▶ **What the task asks**: For each line of the data below that holds "values", copy the line.

▶ **Supplied data**:
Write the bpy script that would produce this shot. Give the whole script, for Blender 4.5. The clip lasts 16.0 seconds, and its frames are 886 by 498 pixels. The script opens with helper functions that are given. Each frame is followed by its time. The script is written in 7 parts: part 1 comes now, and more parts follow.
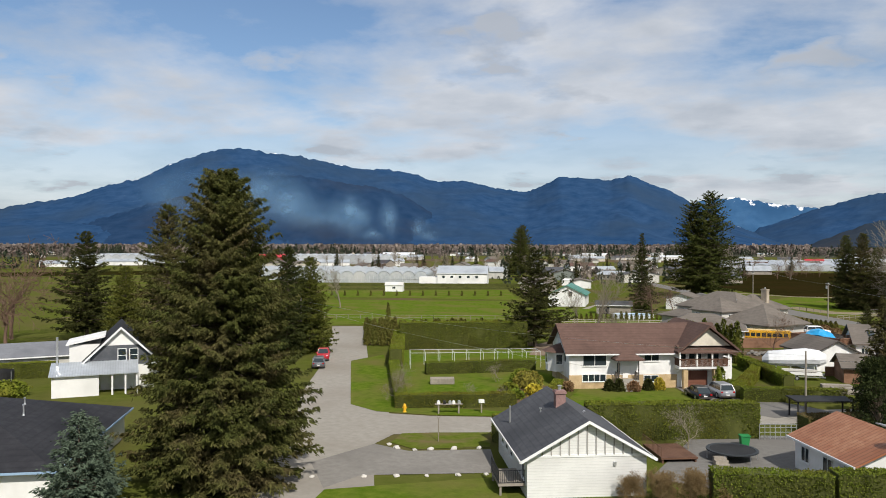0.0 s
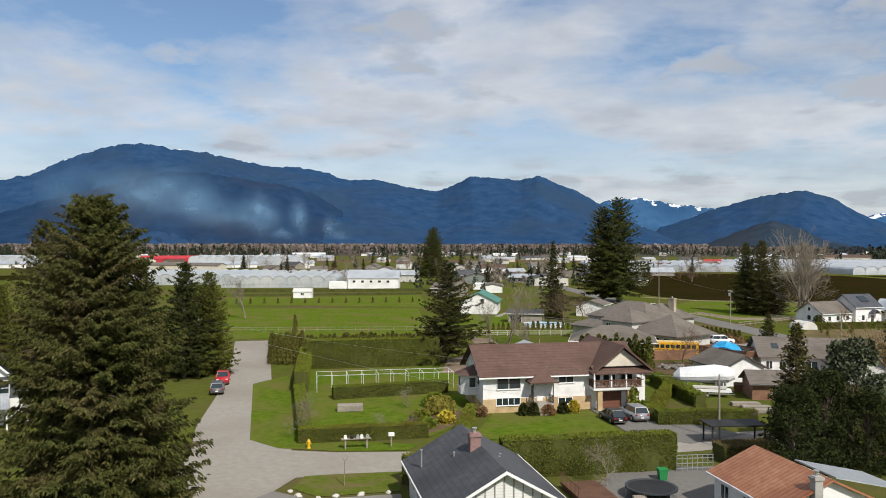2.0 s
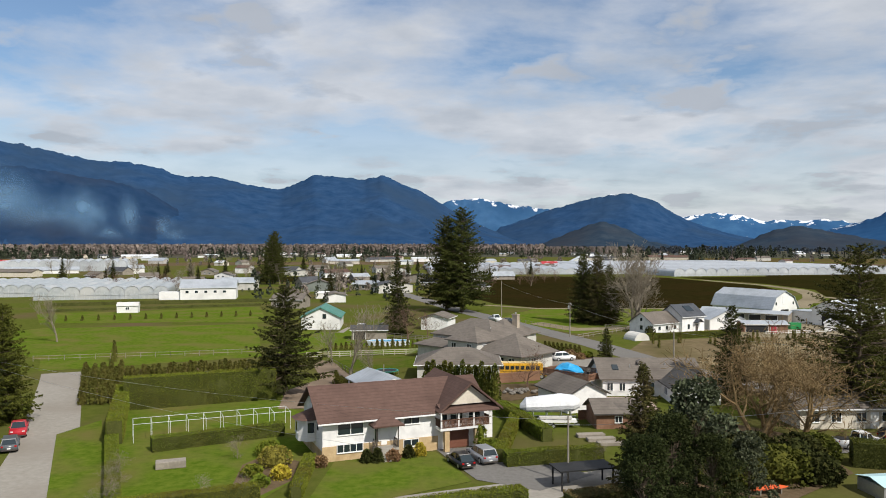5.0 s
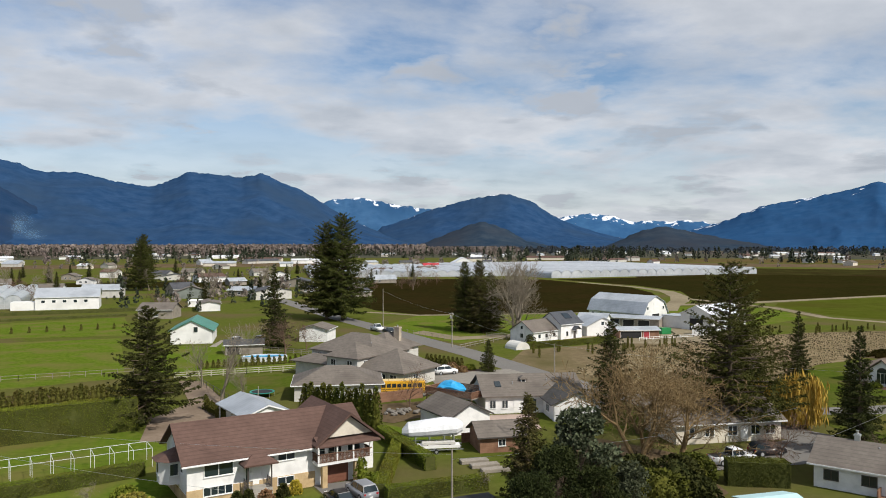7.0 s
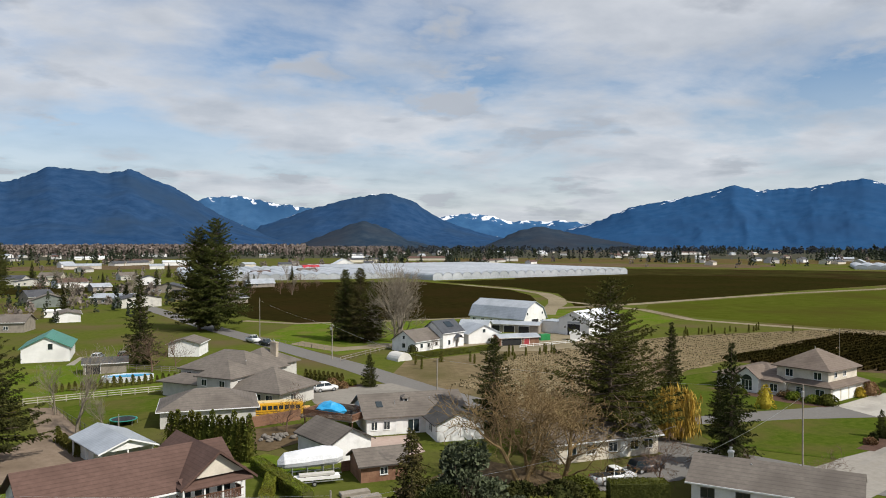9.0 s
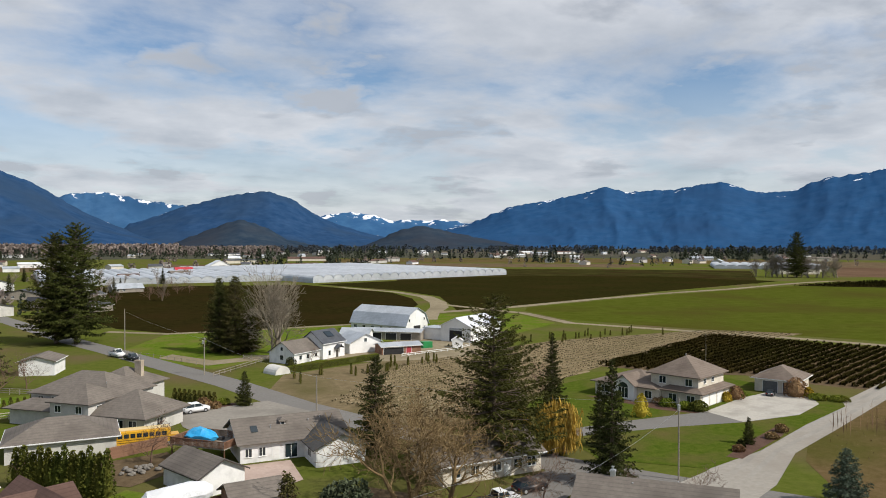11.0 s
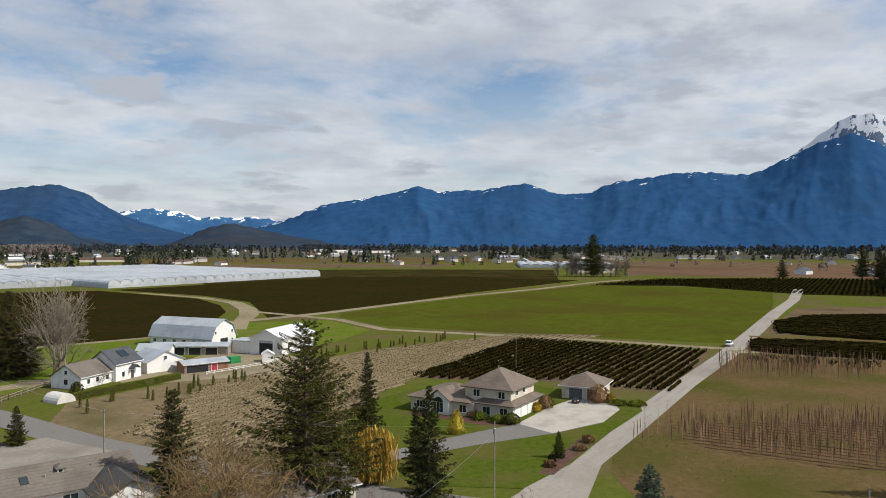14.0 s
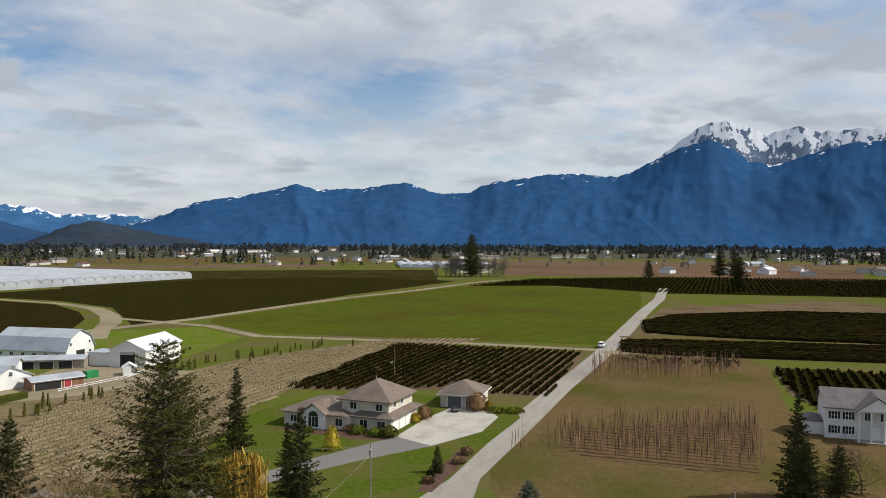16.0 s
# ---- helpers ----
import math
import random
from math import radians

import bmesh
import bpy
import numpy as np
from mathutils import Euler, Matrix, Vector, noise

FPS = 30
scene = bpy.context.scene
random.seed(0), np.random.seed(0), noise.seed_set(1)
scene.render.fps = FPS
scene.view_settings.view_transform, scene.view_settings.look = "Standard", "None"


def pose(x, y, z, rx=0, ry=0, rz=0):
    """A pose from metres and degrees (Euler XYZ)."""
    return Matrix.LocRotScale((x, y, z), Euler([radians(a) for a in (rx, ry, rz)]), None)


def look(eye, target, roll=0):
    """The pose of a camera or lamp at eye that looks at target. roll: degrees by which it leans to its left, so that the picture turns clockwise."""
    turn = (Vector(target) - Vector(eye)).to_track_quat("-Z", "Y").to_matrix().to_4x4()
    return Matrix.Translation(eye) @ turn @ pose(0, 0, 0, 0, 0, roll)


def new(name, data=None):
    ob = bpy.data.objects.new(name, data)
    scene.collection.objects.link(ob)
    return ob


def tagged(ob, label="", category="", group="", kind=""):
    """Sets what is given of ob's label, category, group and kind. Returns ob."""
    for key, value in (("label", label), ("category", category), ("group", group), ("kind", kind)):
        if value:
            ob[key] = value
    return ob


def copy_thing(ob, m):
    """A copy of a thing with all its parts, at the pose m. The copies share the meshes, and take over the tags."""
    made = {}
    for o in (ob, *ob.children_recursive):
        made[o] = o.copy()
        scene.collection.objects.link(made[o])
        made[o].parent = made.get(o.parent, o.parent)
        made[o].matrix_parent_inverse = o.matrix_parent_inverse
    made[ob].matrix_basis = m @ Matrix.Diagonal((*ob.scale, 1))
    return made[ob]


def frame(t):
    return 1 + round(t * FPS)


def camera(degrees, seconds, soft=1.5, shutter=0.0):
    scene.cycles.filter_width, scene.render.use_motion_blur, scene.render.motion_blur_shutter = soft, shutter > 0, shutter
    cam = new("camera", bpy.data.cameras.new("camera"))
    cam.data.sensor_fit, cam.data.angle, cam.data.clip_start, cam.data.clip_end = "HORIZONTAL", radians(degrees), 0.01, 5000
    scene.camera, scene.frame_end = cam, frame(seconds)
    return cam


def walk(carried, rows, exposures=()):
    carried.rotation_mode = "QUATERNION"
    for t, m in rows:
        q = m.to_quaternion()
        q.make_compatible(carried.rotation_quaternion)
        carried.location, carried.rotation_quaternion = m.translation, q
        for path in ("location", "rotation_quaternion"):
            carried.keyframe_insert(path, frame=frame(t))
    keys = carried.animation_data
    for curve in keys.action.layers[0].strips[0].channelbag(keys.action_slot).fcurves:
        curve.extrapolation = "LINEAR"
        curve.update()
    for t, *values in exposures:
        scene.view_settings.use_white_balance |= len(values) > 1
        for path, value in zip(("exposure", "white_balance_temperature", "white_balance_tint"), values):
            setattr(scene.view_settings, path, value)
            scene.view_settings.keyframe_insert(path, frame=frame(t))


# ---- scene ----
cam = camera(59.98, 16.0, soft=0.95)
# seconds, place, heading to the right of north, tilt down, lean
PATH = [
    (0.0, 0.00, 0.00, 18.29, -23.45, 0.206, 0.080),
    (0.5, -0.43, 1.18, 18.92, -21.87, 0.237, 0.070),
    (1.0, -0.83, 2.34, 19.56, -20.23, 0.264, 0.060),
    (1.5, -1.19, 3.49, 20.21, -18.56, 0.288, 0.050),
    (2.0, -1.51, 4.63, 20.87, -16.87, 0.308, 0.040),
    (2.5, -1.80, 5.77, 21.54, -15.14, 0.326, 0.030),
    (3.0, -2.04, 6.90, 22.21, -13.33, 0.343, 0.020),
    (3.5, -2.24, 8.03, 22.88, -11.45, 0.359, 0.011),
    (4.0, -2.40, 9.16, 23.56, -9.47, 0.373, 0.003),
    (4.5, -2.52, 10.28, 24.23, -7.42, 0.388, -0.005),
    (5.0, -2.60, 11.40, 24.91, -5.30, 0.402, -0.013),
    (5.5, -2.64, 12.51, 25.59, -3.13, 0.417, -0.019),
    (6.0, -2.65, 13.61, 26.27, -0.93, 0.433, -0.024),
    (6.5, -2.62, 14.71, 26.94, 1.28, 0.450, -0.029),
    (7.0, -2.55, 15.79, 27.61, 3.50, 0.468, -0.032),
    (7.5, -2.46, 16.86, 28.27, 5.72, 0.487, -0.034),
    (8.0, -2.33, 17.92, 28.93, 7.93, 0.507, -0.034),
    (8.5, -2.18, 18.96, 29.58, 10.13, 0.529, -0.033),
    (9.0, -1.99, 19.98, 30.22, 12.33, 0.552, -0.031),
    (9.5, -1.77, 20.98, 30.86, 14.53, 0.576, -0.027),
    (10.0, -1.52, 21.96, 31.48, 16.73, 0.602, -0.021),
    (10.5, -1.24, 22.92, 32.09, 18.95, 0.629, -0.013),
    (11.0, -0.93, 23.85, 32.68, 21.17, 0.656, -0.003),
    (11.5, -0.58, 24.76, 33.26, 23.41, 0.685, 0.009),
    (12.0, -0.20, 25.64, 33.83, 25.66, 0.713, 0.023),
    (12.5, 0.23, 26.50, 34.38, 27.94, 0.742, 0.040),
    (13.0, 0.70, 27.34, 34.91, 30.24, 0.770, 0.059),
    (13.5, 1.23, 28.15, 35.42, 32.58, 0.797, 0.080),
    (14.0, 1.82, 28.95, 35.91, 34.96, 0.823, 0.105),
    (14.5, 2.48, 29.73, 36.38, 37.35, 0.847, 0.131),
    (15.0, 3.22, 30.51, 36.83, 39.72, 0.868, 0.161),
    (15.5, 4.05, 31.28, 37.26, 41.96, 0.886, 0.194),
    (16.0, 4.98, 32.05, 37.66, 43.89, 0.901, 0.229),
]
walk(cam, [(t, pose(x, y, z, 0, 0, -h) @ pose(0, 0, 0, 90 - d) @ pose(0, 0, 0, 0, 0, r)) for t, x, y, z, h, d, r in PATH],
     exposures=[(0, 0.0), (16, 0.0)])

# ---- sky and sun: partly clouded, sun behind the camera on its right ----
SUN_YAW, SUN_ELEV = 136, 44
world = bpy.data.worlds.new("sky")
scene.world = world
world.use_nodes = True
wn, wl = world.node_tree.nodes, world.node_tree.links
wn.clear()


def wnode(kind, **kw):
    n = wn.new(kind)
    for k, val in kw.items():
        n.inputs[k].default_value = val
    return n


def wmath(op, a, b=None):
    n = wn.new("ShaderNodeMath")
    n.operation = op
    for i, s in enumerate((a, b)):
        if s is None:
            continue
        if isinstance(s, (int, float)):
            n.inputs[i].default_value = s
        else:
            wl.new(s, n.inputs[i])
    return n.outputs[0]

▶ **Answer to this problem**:
    for t, *values in exposures:
        scene.view_settings.use_white_balance |= len(values) > 1
        for path, value in zip(("exposure", "white_balance_temperature", "white_balance_tint"), values):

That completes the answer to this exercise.